I don’t have a child with Down’s in my family and don’t even know anyone with the syndrome. I’m not going to pretend that a TV show can give me a clear view of what it’s like. But it does give me the start of a view and my heart goes out to them all. To the parents, who have to run a fine line between helping their child see themselves as capable– but also taking care to not give them unrealistic expectations. And certainly not taking on an additional lifetime responsibility.

Is that even possible?

My heart goes out to the young adults, who simply want a life like any other person would have. That’s their dream. And why shouldn’t they  have it?

But I can’t help but wonder of the cost to their parents is too high.
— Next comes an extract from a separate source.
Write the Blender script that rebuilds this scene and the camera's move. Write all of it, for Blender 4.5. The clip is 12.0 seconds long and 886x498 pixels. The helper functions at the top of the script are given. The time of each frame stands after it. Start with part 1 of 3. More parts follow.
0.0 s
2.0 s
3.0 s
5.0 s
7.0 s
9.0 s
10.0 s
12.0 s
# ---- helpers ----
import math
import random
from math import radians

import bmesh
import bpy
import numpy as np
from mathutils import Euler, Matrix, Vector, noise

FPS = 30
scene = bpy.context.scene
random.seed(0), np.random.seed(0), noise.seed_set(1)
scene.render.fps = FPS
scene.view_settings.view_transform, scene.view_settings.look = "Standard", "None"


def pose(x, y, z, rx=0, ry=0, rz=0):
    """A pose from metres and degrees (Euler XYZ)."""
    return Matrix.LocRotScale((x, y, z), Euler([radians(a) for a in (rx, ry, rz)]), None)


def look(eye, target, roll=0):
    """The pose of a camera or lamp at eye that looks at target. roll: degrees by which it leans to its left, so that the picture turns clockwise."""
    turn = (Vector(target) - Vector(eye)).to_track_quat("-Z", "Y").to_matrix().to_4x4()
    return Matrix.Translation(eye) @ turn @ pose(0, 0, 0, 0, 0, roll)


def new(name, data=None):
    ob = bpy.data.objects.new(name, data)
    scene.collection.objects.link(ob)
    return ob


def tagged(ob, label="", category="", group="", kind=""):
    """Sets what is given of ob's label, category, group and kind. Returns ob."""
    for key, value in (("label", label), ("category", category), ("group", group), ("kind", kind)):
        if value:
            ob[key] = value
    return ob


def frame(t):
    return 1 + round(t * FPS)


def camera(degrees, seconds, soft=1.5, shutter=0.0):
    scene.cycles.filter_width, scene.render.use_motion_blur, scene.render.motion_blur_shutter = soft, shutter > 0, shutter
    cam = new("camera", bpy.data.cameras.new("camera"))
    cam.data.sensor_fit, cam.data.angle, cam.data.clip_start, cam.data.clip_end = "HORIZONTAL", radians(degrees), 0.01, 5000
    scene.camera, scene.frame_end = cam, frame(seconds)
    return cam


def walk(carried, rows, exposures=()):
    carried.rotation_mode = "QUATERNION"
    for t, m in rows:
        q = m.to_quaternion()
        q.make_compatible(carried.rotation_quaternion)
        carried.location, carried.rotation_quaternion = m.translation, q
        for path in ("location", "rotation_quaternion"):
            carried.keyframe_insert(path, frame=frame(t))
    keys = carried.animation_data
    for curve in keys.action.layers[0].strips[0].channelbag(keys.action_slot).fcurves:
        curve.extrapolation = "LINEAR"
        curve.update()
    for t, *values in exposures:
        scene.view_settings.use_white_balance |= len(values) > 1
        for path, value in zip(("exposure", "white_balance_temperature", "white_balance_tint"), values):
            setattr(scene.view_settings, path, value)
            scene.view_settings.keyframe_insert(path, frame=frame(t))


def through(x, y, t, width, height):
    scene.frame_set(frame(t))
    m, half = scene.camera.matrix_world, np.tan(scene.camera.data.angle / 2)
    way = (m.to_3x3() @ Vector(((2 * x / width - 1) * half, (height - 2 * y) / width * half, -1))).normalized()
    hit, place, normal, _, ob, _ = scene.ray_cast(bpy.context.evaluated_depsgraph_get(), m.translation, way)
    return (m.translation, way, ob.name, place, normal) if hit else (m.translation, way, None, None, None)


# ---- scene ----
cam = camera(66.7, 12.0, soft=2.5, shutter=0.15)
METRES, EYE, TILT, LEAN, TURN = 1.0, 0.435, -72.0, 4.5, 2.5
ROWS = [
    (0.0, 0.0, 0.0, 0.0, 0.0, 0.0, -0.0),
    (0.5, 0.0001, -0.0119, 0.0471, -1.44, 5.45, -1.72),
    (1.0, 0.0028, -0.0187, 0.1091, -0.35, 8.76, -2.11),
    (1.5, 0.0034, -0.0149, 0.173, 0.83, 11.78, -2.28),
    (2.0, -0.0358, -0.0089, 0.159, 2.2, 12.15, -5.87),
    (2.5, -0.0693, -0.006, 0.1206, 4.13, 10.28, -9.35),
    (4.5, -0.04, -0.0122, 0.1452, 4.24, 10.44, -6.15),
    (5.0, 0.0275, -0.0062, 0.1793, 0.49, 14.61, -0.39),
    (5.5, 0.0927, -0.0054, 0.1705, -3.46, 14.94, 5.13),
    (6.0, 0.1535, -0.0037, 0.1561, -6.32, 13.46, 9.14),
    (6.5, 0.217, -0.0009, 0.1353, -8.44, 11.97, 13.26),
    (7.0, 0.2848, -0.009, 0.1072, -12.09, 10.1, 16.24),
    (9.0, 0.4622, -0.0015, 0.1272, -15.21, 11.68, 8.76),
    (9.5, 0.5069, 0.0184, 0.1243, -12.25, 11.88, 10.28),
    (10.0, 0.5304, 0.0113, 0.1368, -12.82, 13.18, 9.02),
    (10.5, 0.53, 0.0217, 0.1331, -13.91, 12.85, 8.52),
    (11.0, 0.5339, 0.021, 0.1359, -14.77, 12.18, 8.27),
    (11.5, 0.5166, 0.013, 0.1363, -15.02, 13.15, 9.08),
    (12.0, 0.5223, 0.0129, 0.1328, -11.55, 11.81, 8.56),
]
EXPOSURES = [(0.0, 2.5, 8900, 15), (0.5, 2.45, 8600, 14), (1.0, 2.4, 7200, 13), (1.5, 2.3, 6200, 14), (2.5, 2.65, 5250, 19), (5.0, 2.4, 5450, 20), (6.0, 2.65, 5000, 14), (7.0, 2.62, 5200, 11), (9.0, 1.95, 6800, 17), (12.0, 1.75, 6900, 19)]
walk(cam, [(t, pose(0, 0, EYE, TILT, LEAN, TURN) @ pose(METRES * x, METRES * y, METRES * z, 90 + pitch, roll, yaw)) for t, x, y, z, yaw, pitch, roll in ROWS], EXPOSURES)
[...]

The show has made me think a lot about these issues and the price of independence. If you have a child with Down’s in your family, or work with this community, I’d love to hear your thoughts.

 

 

23 comments on “What price independence?
  1. Leanne says:

    My nephew and his wife (both in their mid twenties) had a little girl with Down Syndrome as their first baby. She is an absolute delight and very cute, but there will be many hurdles ahead for her (and for them). No matter what the disability, it takes a lot more effort to negotiate the world – through childhood and into adulthood – and very special parents to be able to walk that line when it comes to creating independence.

  2. angie says:

    love that show as it demonstrates what we all ready know that they are individuals who can and will struggle but succeed. I have a best friend who was a teen when her baby was born with downs as the doctor explained she could choose to terminate she knew this was not a possibility she loved him and now he is 18 handsome young man from this beautiful baby. SHe helps him daily but he keeps her happy and active as well.
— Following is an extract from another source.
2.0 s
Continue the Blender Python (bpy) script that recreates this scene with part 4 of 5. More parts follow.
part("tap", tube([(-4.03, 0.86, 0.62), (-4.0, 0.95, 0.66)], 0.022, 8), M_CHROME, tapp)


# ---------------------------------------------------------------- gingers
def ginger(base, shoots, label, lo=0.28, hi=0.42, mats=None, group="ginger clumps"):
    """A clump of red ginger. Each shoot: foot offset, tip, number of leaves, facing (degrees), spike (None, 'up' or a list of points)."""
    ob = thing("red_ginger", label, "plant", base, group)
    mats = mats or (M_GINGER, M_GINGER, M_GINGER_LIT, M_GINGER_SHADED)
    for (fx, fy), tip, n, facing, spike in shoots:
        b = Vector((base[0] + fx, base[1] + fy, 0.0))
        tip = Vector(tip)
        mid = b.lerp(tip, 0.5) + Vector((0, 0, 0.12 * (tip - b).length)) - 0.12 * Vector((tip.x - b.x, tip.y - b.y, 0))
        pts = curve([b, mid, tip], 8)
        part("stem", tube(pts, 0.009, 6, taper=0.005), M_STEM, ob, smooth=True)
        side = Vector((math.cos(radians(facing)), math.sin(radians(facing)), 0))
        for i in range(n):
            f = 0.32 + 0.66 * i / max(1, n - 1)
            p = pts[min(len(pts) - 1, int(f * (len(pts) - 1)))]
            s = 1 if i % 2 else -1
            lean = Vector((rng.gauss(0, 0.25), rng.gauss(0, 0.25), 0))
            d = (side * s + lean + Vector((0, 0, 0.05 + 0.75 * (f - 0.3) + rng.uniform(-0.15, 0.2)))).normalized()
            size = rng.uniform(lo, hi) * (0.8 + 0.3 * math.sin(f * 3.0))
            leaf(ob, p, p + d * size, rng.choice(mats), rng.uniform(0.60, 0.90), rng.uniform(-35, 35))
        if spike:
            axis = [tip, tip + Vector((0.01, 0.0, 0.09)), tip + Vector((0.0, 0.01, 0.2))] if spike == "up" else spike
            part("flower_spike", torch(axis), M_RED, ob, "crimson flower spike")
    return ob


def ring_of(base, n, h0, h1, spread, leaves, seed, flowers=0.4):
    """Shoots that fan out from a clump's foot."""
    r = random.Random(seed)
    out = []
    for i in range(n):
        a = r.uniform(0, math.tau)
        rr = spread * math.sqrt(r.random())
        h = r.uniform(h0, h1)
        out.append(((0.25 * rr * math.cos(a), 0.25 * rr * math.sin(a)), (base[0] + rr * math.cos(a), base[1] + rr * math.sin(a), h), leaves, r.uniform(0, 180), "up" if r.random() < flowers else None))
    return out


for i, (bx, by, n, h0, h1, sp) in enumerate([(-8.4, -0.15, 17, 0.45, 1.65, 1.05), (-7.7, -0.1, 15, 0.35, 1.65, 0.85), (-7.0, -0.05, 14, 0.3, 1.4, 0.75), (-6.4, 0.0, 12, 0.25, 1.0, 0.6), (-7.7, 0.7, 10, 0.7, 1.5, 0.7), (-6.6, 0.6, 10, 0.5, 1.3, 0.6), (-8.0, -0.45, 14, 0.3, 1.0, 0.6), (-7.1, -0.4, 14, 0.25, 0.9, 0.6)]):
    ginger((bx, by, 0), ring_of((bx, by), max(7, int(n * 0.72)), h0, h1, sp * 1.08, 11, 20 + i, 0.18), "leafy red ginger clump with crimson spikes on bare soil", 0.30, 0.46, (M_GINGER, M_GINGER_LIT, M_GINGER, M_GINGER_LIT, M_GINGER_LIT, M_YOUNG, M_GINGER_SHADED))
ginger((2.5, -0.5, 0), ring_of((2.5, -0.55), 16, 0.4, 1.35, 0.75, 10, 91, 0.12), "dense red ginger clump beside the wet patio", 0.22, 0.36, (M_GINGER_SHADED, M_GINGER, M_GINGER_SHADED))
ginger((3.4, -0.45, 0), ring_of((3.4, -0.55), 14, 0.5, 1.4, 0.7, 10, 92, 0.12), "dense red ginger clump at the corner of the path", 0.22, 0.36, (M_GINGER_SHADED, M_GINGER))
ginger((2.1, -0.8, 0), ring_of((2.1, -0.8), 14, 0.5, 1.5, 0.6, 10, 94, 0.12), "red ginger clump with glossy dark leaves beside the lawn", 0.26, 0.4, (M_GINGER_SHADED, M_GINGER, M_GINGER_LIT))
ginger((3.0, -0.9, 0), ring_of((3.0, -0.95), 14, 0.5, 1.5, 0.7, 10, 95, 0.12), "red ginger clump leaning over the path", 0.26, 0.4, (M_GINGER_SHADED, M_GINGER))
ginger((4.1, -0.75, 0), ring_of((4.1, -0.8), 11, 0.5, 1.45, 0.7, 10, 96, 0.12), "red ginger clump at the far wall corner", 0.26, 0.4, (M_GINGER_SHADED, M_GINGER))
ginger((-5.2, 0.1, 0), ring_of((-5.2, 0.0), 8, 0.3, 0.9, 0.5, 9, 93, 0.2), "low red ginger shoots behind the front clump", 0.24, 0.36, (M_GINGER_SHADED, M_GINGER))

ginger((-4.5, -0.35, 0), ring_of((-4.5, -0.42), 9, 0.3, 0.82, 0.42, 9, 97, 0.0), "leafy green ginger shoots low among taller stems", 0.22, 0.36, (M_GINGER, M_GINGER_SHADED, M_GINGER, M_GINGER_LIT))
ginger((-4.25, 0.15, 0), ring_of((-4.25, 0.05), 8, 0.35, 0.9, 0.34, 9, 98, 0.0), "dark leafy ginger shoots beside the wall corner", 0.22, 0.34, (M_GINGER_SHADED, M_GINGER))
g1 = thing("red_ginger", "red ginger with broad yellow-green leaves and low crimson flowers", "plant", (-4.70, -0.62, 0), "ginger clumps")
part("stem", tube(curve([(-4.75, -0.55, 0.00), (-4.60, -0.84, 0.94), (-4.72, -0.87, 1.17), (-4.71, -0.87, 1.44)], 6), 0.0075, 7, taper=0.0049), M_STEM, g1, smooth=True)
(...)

    come see us at http://shopannies.blogspot.com

  3. Julie Mason says:

    Such a sweet and insightful post about Down Syndrome and it’s hurdles. I am blessed to have great friends with a grown child with DS I have known his whole life (he’s 25 now). Concerns are with the future and what happens when they pass. Providing a meaningful life for all has been a struggle.

  4. Dina says:

    It’s a question I have asked myself more than once.
    I had a cousin that had some kind of retardation and I saw his mother struggling with him for years. The last time I saw him he was 18 I thin, and he acted like a small child.
    Unfortunately, he passed away.
    I believe that she was very saddened but also relieved. And I can’t judge her.
    Who knows how it really is for those people.

  5. Laura says:

    Have you seen the TV show where people who have a disability go on dates? There are plenty of people with disabilities who find dates with people who aren’t disabled, but that being said that is usually a physical rather than mental impairment.
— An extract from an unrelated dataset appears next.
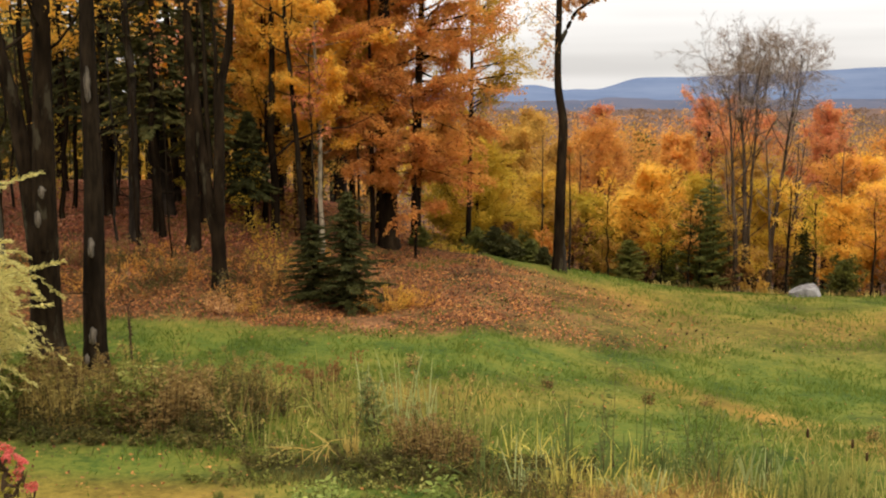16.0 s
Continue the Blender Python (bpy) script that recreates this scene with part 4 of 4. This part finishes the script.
# the pale golden shrub beside the lawn
def golden_shrub(x, y, seed):
    rng = np.random.default_rng(seed)
    top = thing("golden_shrub", x, y, "large rounded shrub with feathery pale golden sprays", "shrub")
    arms, f, inner = Build(), Build(), Build()
    for k in range(940):
        az, el = rng.uniform(0, 6.28), math.asin(rng.uniform(-0.8, 1.0))
        plume = k % 7 == 0
        start = np.array([rng.normal() * 0.2, rng.normal() * 0.2, 0.3 + abs(rng.normal()) * 0.9])
        end = np.array([math.cos(az) * math.cos(el) * 2.95, math.sin(az) * math.cos(el) * 2.5, 2.1 + math.sin(el) * 3.0]) * rng.uniform(0.74, 1.0)
        end[2] = max(end[2], 0.25)
        mid = (start + end) / 2 + np.array([0, 0, 0.5])
        out = end - mid
        out[2] *= 0.3
        out /= np.linalg.norm(out)
        reach = rng.uniform(0.9, 1.55) if plume and el < 0.8 else rng.uniform(0.5, 0.85)
        swing = rng.normal(size=3) * 0.15
        # a shoot that rises, arches over and droops at its tip
        knots = np.array([mid, end, end + (out + swing) * reach * 0.4 + np.array([0, 0, 0.30 * reach]),
                          end + (out + swing * 1.5) * reach * 0.8 + np.array([0, 0, 0.36 * reach]), end + (out + swing * 2) * reach * 1.15 + np.array([0, 0, (0.16 if plume else 0.1) * reach])])
        arms.tube(np.concatenate([start[None], knots]), [0.018, 0.012, 0.008, 0.006, 0.004, 0.002], 3, False)
        m = 230 if plume else 170
        t = rng.uniform(0.15, 4.0, m)
        i = np.minimum(t.astype(int), 3)
        c = knots[i] + (knots[i + 1] - knots[i]) * (t - i)[:, None]
        ax = knots[i + 1] - knots[i]
        ax /= np.linalg.norm(ax, axis=1)[:, None] + 1e-9
        sd = np.cross(ax, rng.normal(size=(m, 3)))
        sd /= np.linalg.norm(sd, axis=1)[:, None] + 1e-9
        wide = (0.125 - 0.022 * t)[:, None]
        f.leaves(c + sd * wide * rng.uniform(0, 1, (m, 1)), 0.088, rng, 0.0, 0.24, 0.0, ax * 1.2 + sd * 0.7, light=True)
    n = 16000
    u = rng.normal(size=(n, 3))
    u /= np.linalg.norm(u, axis=1)[:, None]
    c = u * rng.uniform(0.4, 0.84, (n, 1)) * np.array([2.75, 2.3, 2.7]) + np.array([0, 0, 2.35])
    c = c[c[:, 2] > 0.2]
    f.leaves(c, 0.10, rng, 0.0, 0.36, 0.0, light=True)
    part("branchwork", arms, BARK_GREY, top, stuff=True)
    part("foliage", f, BUSH, top)
    return top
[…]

  6. I have no experience at all with Down Syndrome. I do have experience working with asperger’s syndrome though, and I admire the parents tremendously as it is so difficult!

  7. steven says:

    anytime you are dealing with a child or dependent that is on special needs, it’s going to be a tough road. Thanks for bringing this to light more.

  8. Beth Havey says:

    So many parents are challenged when a child is born with a physical or mental disability or both. I cannot say enough about the courage and love of these families, these parents. All parents are challenged in some way, but often this asks even more of them. And yes, as the child ages there is always the question of who will be there for them if the parents die or they become ill.Normalization of any birth disorder helps both the child and the family. It’s amazing how slow we have been to understand this and utilize it. Thanks for your post, Carol.

  9. Touchy subject but I totally get where you are coming from. Sometimes, these are also issues that people without down have to deal with. I guess it is just in parents’ nature to worry about their kids. However, we all need to learn and grow up and being independent is the best way to go.

  10. I haven’t seen this show but I hope it’s helping a lot of people. I can’t imagine how challenging it must be to be the parent of a child with special needs.

  11. I have a grandson with Smith Lemli Opitz Syndrome. I couldn’t be prouder of the way our entire family rallied around him and his young parents. He turned 18 last week.He won’t be able to live independently, ever and that is finally weighing on My daughter and son in law. They won’t ever empty nest.We wouldn’t trade that kid, we adore him but it is a lot of work.

  12. Elizabeth O. says:

    I admire parents who go through everything to make sure that their children gets the life that they deserve. I haven’t watched the show but I’ve heard about it. It’s a great way to raise awareness and help people understand what it’s like.

  13. janie EMaus says:

    One of my best friend’s has a granddaughter with special needs. I know how hard it is on everyone. But also how very special her granddaughter is.

  14. Taking care of a child with a disability is a life changing experience for parents. It is a fine line of providing them with their independence while keeping them safe. It is a job that doesn’t end because they will always need some support from their parents.

  15. Samantha says:

    Such a great view that most people do not see. I cant imagine the hurdles.

  16. jill conyers says:

    You give a very unique and compassionate perspective. It’s interesting that it was inspired by a TV show. Maybe that happens more than I think.

  17. Hmm this made me think, a lot! I wounder what it would be like just to live that life. Its hard I am sure

  18. An incredibly insightful post on a truly difficult subject. You have approached this with such maturity and compassion.

  19. Rosemond says:

    I love TV and its ability to make us see people and their sorrows and triumphs in ways we didn’t imagine before. I too love shows like this that open us a world and get us to think about the challenges of those around us. I haven’t watched this show but now I think I need to!

  20. Eileen Kelly says:

    My oldest does not have Down’s, but he is a high functioning Autistic adult. Being high functioning, he also has aspirations of things that may be out of his realm. The older he is, the more involved my husband and I have become with him and employment. We constantly worry, what parent does not about any of their children. I remember the first time we let him go to NYC with his friends..I was a wreck, but he was fine.. I have learned that I need to let him try and if he fails at something, we pick up and start again I loved reading your post

  21. Kari Ann says:

    Now this is a reality show that I would actually watch. Most reality shows are all fluff but this one sounds like a great one to let others see how people live.

  22. Very interesting. We often don’t get to see other perspectives and how people view life through their set of lenses. Great post.

  23. Lisa Rios says:

    Such a beautiful post with a deep insight about the emotions that parents has to go through when young adults want to start a new life on their own. That too dealing with one such situation being a parent of a special need child is going to be painful!